Vector ops and SIMD ops are different things. float[4] (or more realistically, float[3]) should NOT be a candidate for automatic SIMD implementation, likewise, simd_type should not have its components individually accessible. These are operations the hardware can not actually perform. So no syntax to worry about, just a type.
I think the good Hara will be able to implement those syntax fixes in a matter of just one day or very few days if a consensus is reached about what actually is to be fixed in D vector ops syntax.
Instead of discussing about *adding* something (register intrinsics) I suggest to discuss about what to fix about the *already present* vector op syntax. This is not a request to just you Manu, but to this whole newsgroup.
And I think this is exactly the wrong approach. A vector is NOT an array of 4 (actually, usually 3) floats. It should not appear as one. This is overly complicated and ultimately wrong way to engage this hardware.
Imagine the complexity in the compiler to try and force float[4] operations into vector arithmetic vs adding a 'v128' type which actually does what people want anyway... What about when when you actually WANT a float[4] array, and NOT a vector?
SIMD units are not float units, they should not appear like an aggregation of float units. They have:
* Different error semantics, exception handling rules, sometimes different precision...
* Special alignment rules.
* Special literal expression/assignment.
* You can NOT access individual components at will.
* May be reinterpreted at any time as float[1] float[4] double[2] short[8] char[16], etc... (up to the architecture intrinsics)
* Can not be involved in conventional comparison logic (array of floats would make you think they could)
*** Can NOT interact with the regular 'float' unit... Vectors as an array of floats certainly suggests that you can interact with scalar floats...

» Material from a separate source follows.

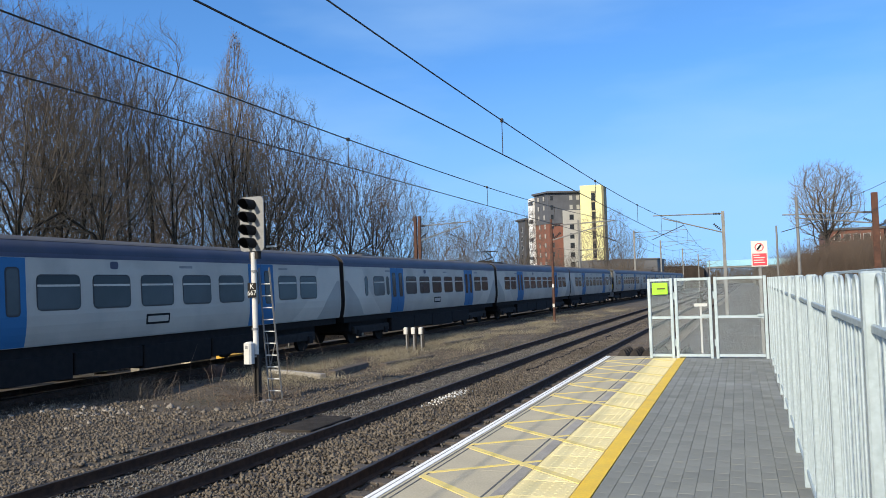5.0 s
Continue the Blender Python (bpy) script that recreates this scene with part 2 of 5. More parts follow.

I will use architecture intrinsics to operate on these regs, and put that nice and neatly behind a hardware vector type with version()'s for each architecture, and an API with a whole lot of sugar to make them nice and friendly to use.
My argument is that even IF the compiler some day attempts to make vector optimisations to float[4] arrays, the raw hardware should be exposed first, and allow programmers to use it directly. This starts with a language defined (platform independant) v128 type.